When firefighters from Champion arrived on scene, there were then enough firefighters to enter the building, said Dahl. Firefighters were in the building for a very short amount of time, she said.

Once the flames breached the Grange’s roof, there was nothing that could be done to save the structure, said Dahl.

The three people living inside the building were outside when firefighters arrived, she said.

Carmangay’s fire department got plenty of help from other fire departments to contain the fire, preventing it from spreading to other buildings. Firefighters from Granum, Picture Butte, Claresholm and Lomond, as well as Vulcan County staff, all hauled water, said Dahl.

Village’s Bistro had slight damage, the library had some damage to its siding, and what’s called the old MLA building also sustained some damage, said Carmangay’s fire chief.

Dahl stayed on scene until about 3:30 p.m., when she responded to the next fire — the grass fire.

The fire chief was back at the Grange at 11 p.m., and then again at 3:30 a.m. and 6 a.m., to help put out hot spots.

The Grange Hotel was roughly 112 years old, having opened in 1909, said Dahl.

“It was the oldest building in town,” she said.

On Facebook, Vulcan County sent out a big thank you Monday morning to the volunteer firefighters from across the county for helping out Sunday.

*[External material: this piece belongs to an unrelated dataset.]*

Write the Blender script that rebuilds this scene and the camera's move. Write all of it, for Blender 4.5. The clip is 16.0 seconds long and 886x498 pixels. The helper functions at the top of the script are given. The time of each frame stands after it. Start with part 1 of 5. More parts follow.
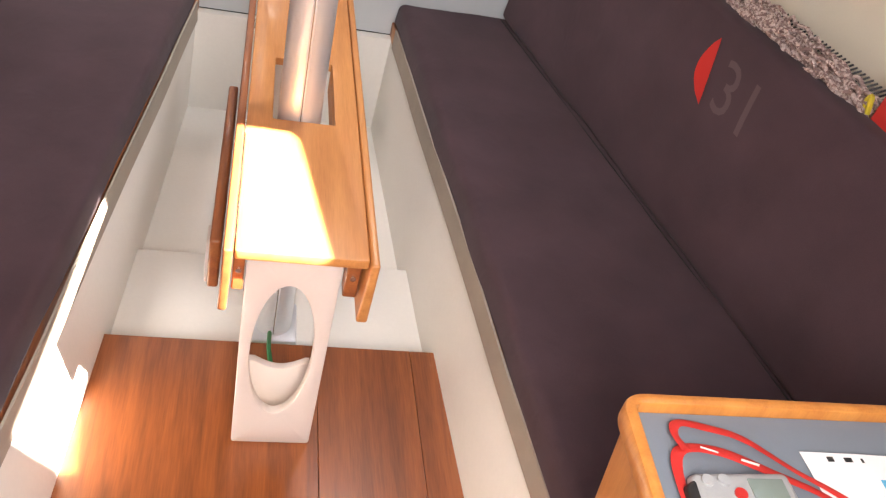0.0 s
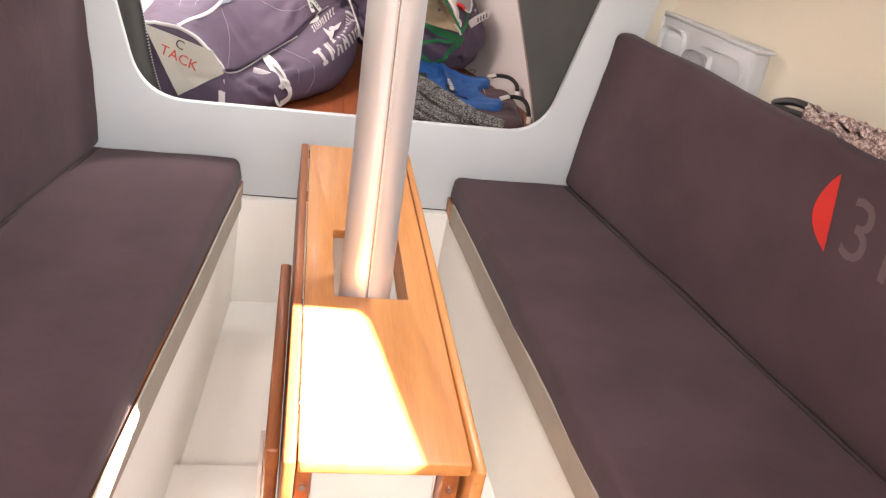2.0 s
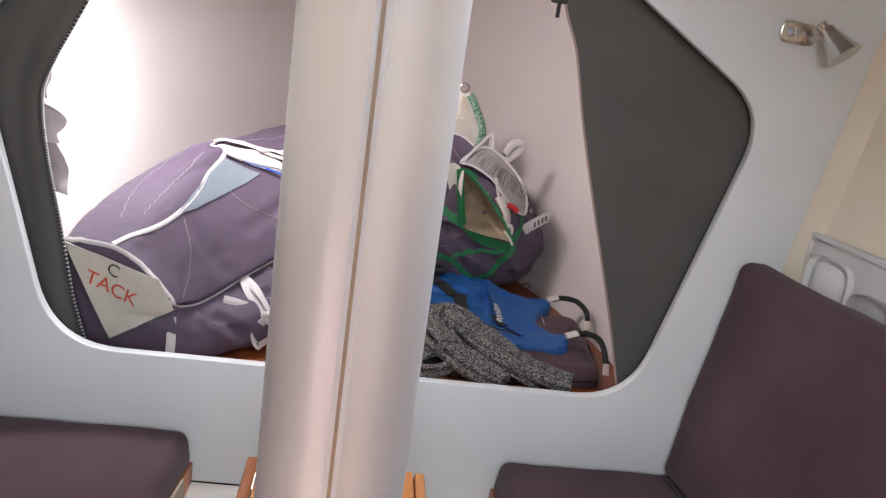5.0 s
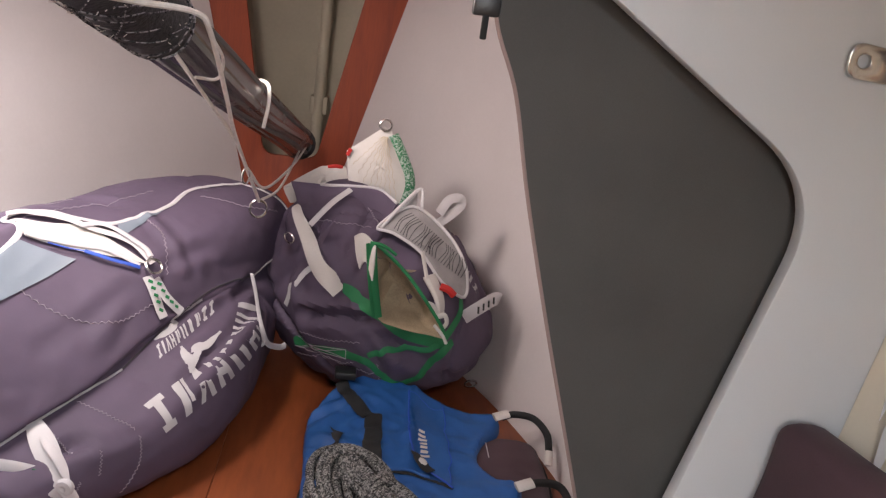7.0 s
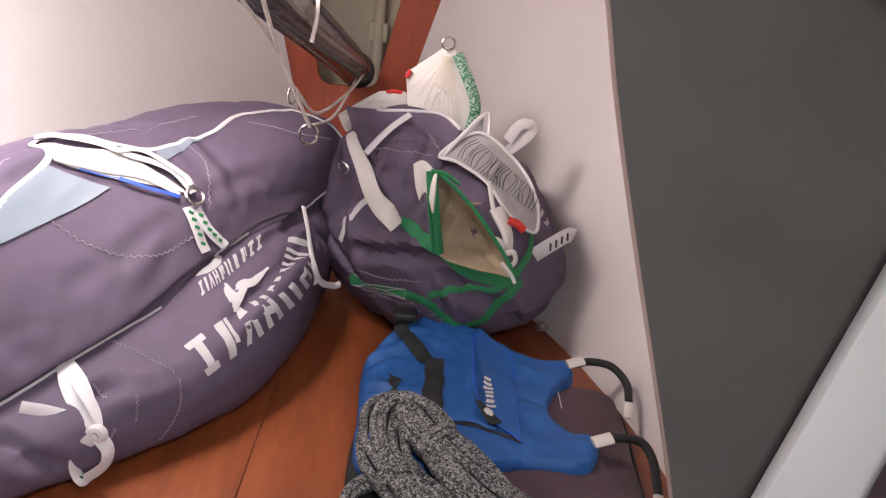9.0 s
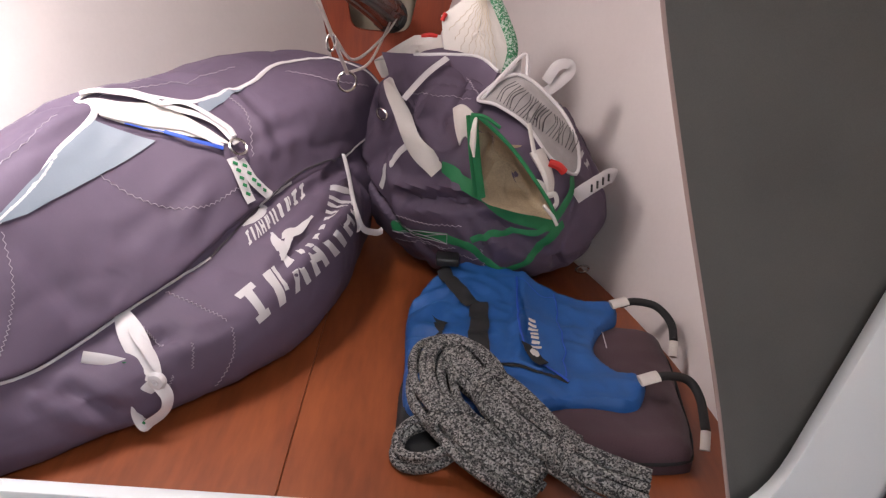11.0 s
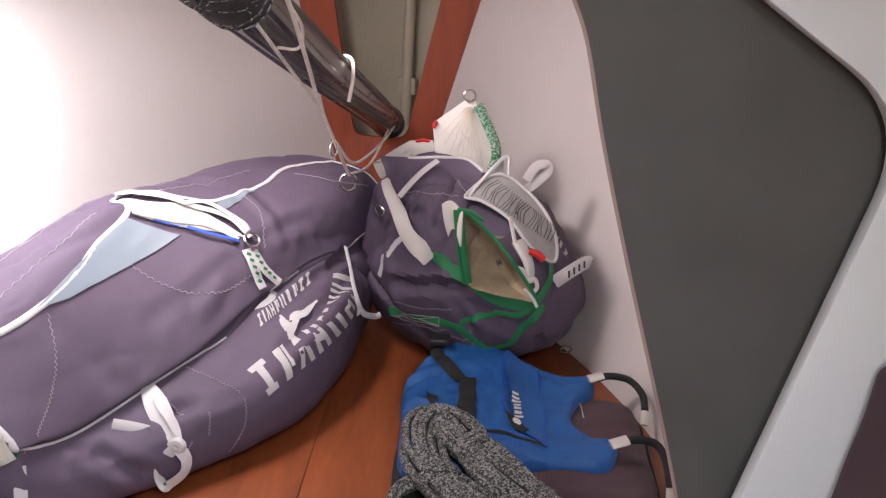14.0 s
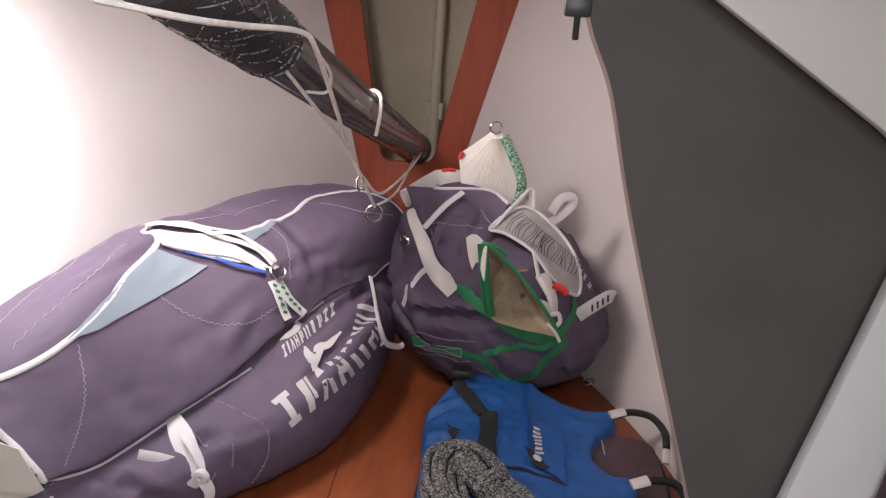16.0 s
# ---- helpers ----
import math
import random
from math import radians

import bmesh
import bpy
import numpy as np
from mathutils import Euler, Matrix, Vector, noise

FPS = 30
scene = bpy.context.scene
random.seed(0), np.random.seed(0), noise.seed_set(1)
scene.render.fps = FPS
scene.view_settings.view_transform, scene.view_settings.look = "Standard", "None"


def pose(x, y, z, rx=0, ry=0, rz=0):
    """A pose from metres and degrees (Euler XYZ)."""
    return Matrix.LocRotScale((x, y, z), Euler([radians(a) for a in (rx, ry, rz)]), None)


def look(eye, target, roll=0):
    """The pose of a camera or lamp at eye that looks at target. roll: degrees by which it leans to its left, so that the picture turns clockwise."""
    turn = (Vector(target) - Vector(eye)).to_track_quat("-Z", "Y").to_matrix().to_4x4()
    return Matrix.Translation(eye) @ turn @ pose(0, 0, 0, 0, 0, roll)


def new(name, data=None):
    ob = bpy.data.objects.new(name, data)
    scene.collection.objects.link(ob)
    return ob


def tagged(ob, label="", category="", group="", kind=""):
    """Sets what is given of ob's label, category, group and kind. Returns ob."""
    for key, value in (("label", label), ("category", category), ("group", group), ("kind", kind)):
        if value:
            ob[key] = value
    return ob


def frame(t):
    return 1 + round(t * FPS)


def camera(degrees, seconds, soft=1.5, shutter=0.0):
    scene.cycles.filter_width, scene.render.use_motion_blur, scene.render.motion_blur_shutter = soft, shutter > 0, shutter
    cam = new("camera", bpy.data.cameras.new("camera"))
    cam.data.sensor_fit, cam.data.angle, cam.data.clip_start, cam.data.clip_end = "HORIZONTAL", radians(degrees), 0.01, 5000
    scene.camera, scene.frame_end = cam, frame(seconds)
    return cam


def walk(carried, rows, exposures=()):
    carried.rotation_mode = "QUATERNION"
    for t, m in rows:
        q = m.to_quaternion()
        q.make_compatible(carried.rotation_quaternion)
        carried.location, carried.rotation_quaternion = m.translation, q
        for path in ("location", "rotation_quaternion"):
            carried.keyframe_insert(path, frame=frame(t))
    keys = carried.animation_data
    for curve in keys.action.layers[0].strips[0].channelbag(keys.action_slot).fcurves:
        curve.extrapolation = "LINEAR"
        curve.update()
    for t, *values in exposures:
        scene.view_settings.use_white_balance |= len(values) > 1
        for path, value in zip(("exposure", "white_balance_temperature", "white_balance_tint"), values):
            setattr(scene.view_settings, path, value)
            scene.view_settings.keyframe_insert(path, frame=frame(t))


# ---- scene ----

“They worked tirelessly all day, beginning in the early morning hours in Carmangay, battling the Grange Hotel fire, and then throughout the afternoon and well into the evening fighting the grass fire, which threatened property in the southwest part of the County,” reads the Facebook page. “In both instances Mother Nature had a tough hand to beat due to high winds and dry conditions. However, in both circumstances, everyone pulled together and worked together to beat odds that seemed somewhat stacked against us.

“Thank you also to all of the other first responders who were able to be on scene and make sure everyone stayed safe, Vulcan County public works department and to the many farmers who had hooked up their discs and were ready to help when needed, and lastly all other members of the surrounding communities in keeping each other safe. We appreciate each and every one of you!

“We truly do live in an amazing community and it’s incredible to watch everyone come together in such a time of need.”